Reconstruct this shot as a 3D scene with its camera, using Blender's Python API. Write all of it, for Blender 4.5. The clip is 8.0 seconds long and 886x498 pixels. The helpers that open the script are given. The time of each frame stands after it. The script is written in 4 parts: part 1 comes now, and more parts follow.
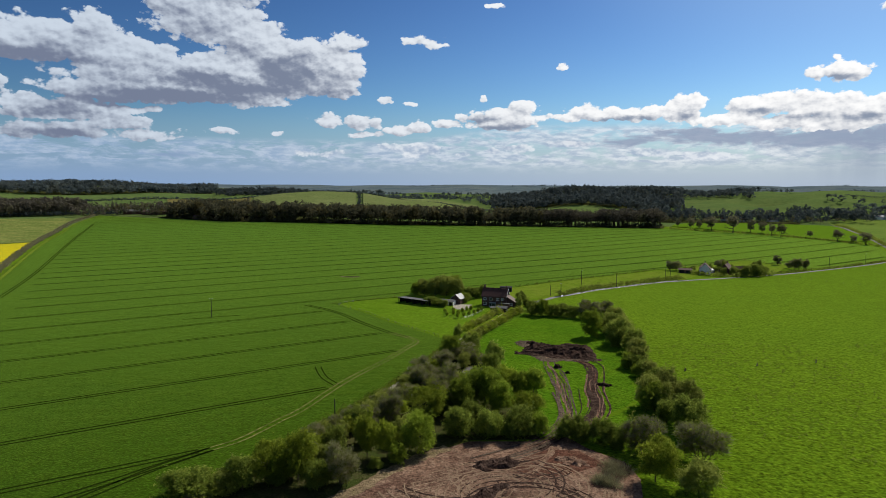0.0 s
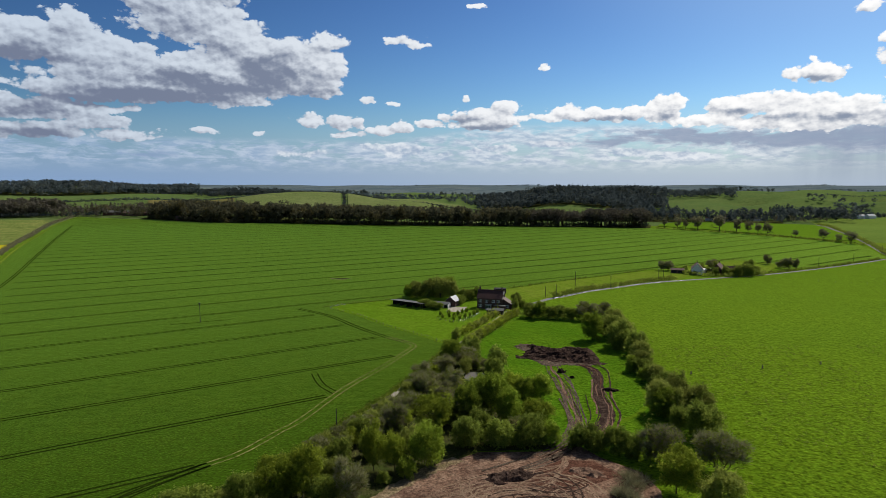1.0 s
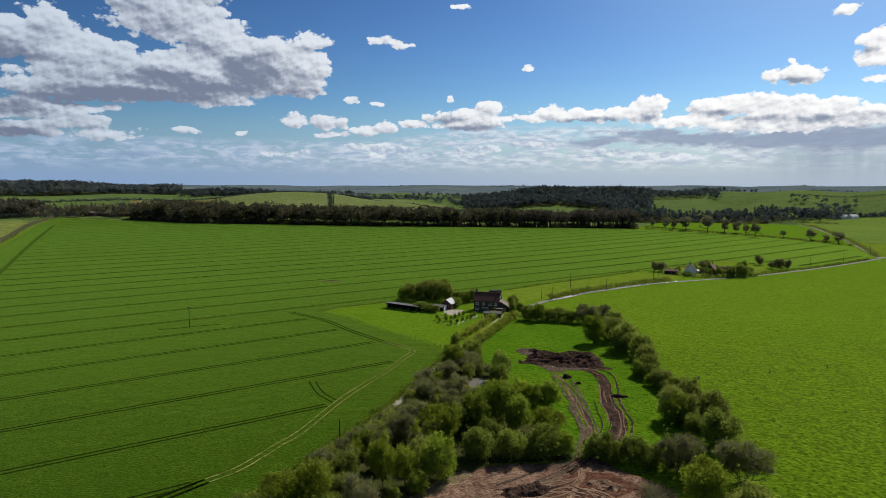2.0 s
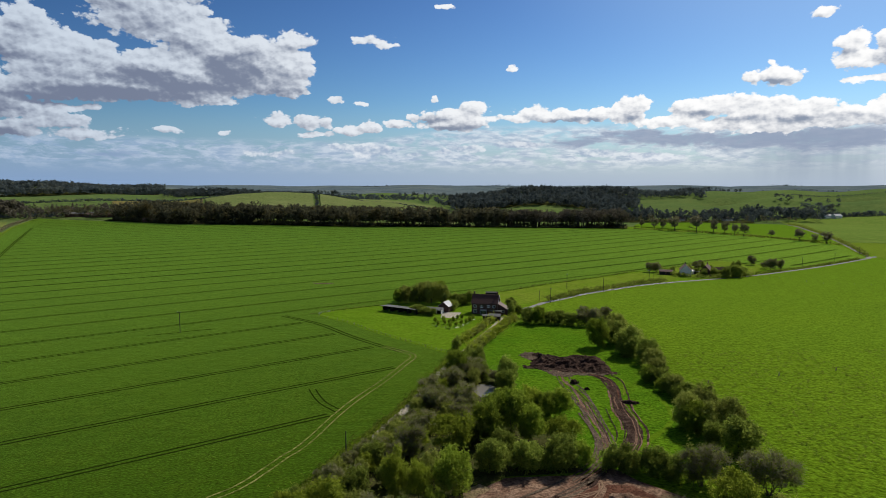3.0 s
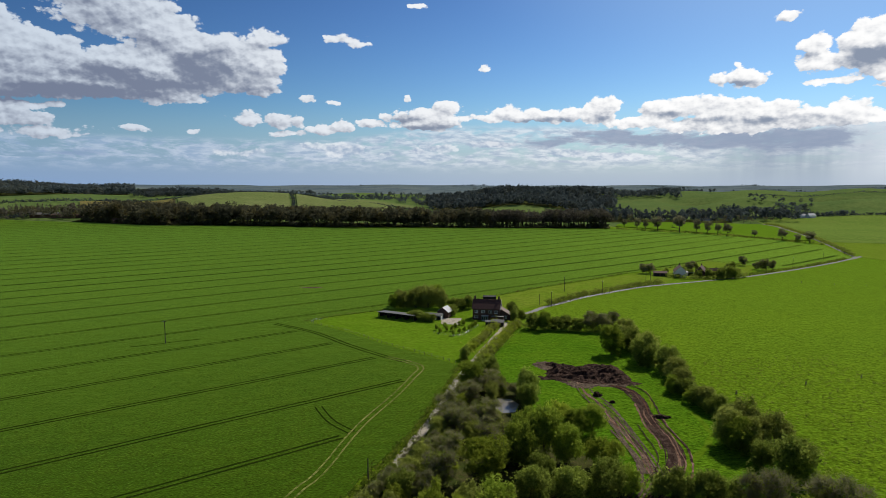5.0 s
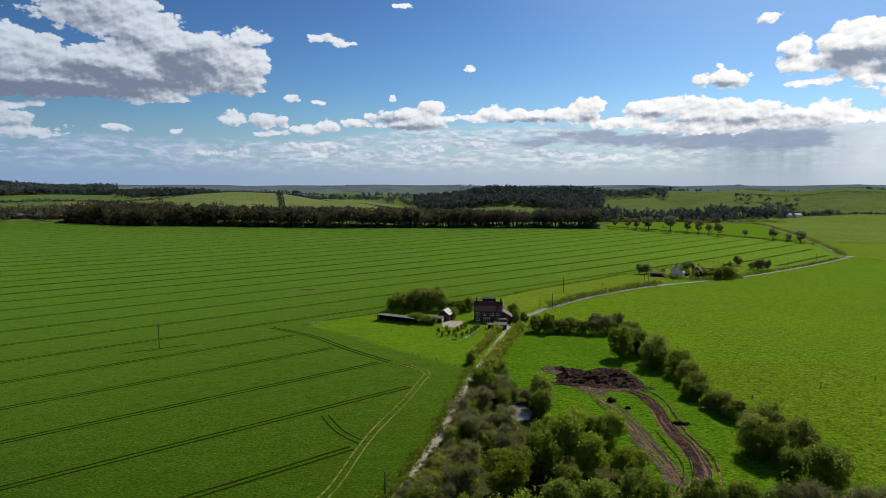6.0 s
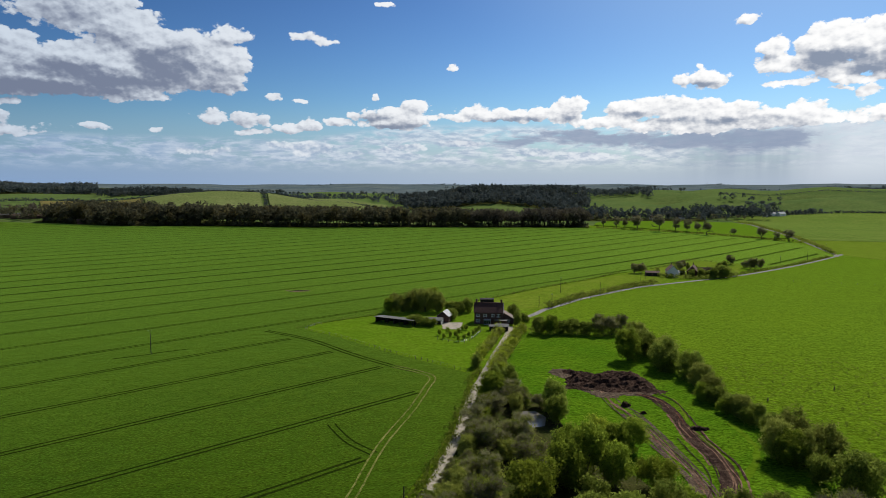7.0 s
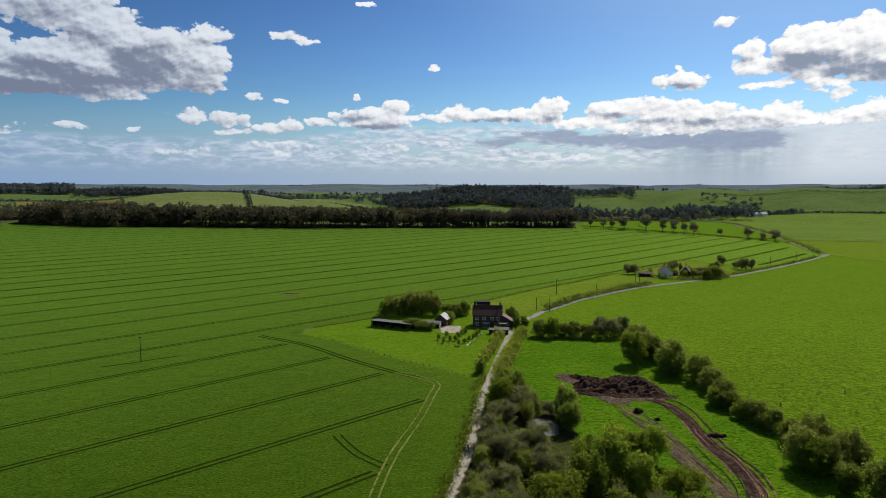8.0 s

*To do*: Skip the images and write out the rest of the listing exactly.

*Written answer*:
Reconstruct this shot as a 3D scene with its camera, using Blender's Python API. Write all of it, for Blender 4.5. The clip is 8.0 seconds long and 886x498 pixels. The helpers that open the script are given. The time of each frame stands after it. The script is written in 4 parts: part 1 comes now, and more parts follow.
0.0 s
1.0 s
2.0 s
3.0 s
5.0 s
6.0 s
7.0 s
8.0 s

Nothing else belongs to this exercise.